Sunrise: 10:01 A.M.
Sunset: 3:53 P.M.
Day length: Five hours and fifty-one minutes, a gain of twenty-one seconds over yesterday.
Today is the day after the shortest day, when we finally gain light again instead of losing it, when darkness loses its bitter hold on our hours, our minds, our hearts.
I love winter solstice-- and this year more than ever, I need to celebrate the return of daylight.
A lot can change in 21 seconds.
A car can cross the centerline, a baby can take its first breath, a hand can pull a trigger, an apology can land with grace, a heart can cease it's music, a kiss can alter the direction of lives.
We can light a candle and place it in our window for the world to see.
We can cut down a tree.
For our Christmas tree this year, we salvaged the top of a tree that broke in one of our first big winter storms. It is not nearly as full as the farm-raised trees shipped to Alaska; but it is a homegrown Spruce, given a memorial service in our living room, bedecked with ornaments made and collected over the years.

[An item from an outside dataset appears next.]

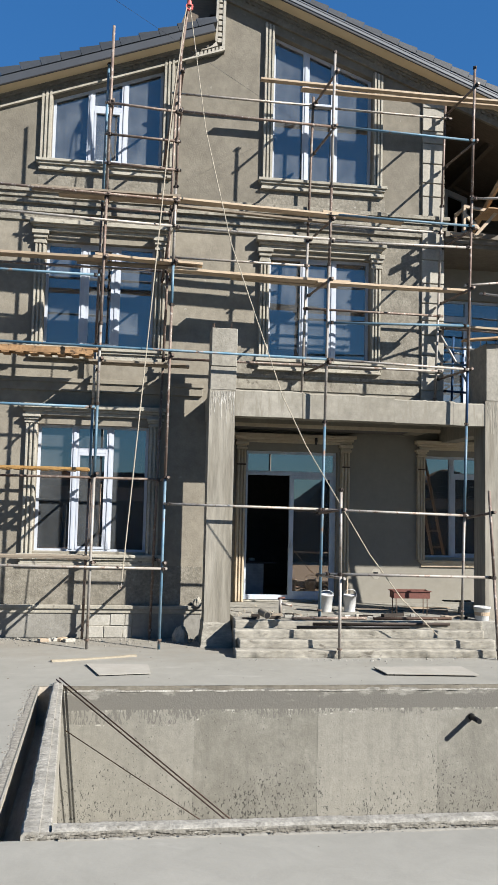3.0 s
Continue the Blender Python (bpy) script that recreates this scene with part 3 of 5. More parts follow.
def strip(name, x0, x1, y, profile, material, parent=None, label=""):
    """A moulding run along x: profile rows are z0, z1, how far it stands out."""
    return part(name, boxes([(x0 - d * 0.5, x1 + d * 0.5, y - d, y + 0.002, a, b) for a, b, d in profile], 0.004), material, parent, label)


def build_bands():
    rows = (("string_course", -2.64, 5.8, [(7.36, 7.43, 0.13), (7.28, 7.36, 0.09), (7.19, 7.28, 0.06)]),
            ("string_course", -2.2, 5.34, [(7.05, 7.12, 0.05)]),
            ("string_course", -2.2, 5.34, [(6.9, 6.96, 0.035)]),
            ("string_course_low", -2.65, 1.5, [(4.17, 4.24, 0.09), (4.03, 4.17, 0.06)]),
            ("string_course", 1.98, 5.34, [(4.40, 4.46, 0.05), (4.2, 4.4, 0.02)]))
    for name, x0, x1, prof in rows:
        tagged(strip(name, x0, x1, WY, prof, RENDER if name == "string_course_low" else BAND), "stepped plaster string course on the house front", "moulding", kind="structure")
    # rough render of the frieze between the storeys
    tagged(part("frieze_render", box(-2.2, 5.34, WY - 0.006, WY + 0.002, 6.965, 7.045), RENDER_ROUGH), "rough unpainted frieze render", "wall finish", kind="structure")
    for x0, x1, z0, z1 in ((-2.2, 1.6, 0.535, 1.17), (-1.35, 0.9, 7.44, 7.77), (2.45, 4.7, 7.44, 7.72), (2.45, 4.645, 4.47, 4.53), (4.65, 5.34, 4.47, 6.89), (1.75, 2.4, 4.47, 4.9), (-2.2, 5.34, 7.125, 7.185)):
        tagged(part("patched_render", box(x0, x1, WY - 0.004, WY + 0.002, z0, z1), RENDER_ROUGH), "rough stained render below a sill", "wall finish", kind="structure")
    plinth = empty("plinth", (-0.5, WY, 0), label="projecting rendered plinth at the foot of the house", category="plinth", kind="structure")
    part("plinth_body", box(-2.16, 0.24, -0.06, 0.0, 0, 0.4, 0.006), PLINTH, plinth)
    part("plinth_body", box(0.98, 2.1, -0.06, 0.0, 0, 0.4, 0.006), PLINTH, plinth)
    part("plinth_cap", boxes([(-2.2, 2.14, -0.11, 0.0, 0.47, 0.53), (-2.18, 2.12, -0.08, 0.0, 0.4, 0.47)], 0.005), MOULD, plinth)
    part("mortar", box(0.24, 0.98, -0.042, 0.0, 0, 0.4), ROUGH_CONC, plinth)
    rnd = random.Random(2)
    for row in range(2):
        z0 = 0.005 + row * 0.198
        x = 0.245
        for w in ((0.27, 0.31, 0.15), (0.37, 0.24, 0.12))[row]:
            part("block", box(x + 0.005, x + w - 0.005, -0.05 - rnd.uniform(0, 0.012), 0.0, z0, z0 + 0.186, 0.006), BLOCK, plinth)
            x += w


# ---- windows ----
def top_at(o, x):
    x0, x1, z0, za, zb = o
    return za + (zb - za) * (x - x0) / (x1 - x0)


def quad_bar(o, xa, xb, z0, y0, y1, drop=0.0):
    """An upright bar from z0 to the opening's (sloped) head."""
    return prism_xz([[(xa, z0), (xb, z0), (xb, top_at(o, xb) - drop), (xa, top_at(o, xa) - drop)]], y0, y1)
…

It seems fitting for this year, for our lives, to take the shattered pieces and hang a star upon them, decorate the severed limbs with memories, while creating something new.
To find beauty in brokenness.
To begin again.
To always begin again.
This year has been rough in more ways than words can capture, in ways we never imagined, in ways beyond language.
As I write, rain pummels our roof-- cold December rain, snow's dreaded second cousin who steals the joys of winter.
Yesterday saw me sledding and skiing down our driveway, as the fluffy flakes graced my smiling face. Today, I do not want to get out of bed to meet the dreary wet darkness.
This weather yoyo reflects my emotional state this year, as if mother nature acts out the inner turmoil many of us feel, as we waiver between hope and despair, joy and sorrow.
And yet, today, we see twenty-one more seconds of light--with more to gain each day, till the accumulation adds up to minutes, eventually hours, as the sun rises higher in the sky, and we feel its sacred warmth again.
Change is coming, even if it still feels far away.
And maybe we can't return to the way things were--or maybe we don't want to--so what do we want to create in the days and months and years ahead?
What visions do we hold?
Thank you for the healing contribution. I’m looking forward to reading more of your writings.
Posted by: Cath Halley | 12/22/2020 at 03:54 PM
I had to take pause and digest this:
“A lot can change in 21 seconds.
A car can cross the center line, a baby can take its first breath, a hand can pull a trigger, an apology can land with grace, a heart can cease it's music, a kiss can alter the direction of lives.”
Christy Jordan, you are officially my favorite author.
Posted by: Sarah Spanos | 12/23/2020 at 04:32 AM
Thank you Cath--I have years of writing posted here and hope to still be writing for years to come.
Sarah you make me smile--thanks so much for the encouragement.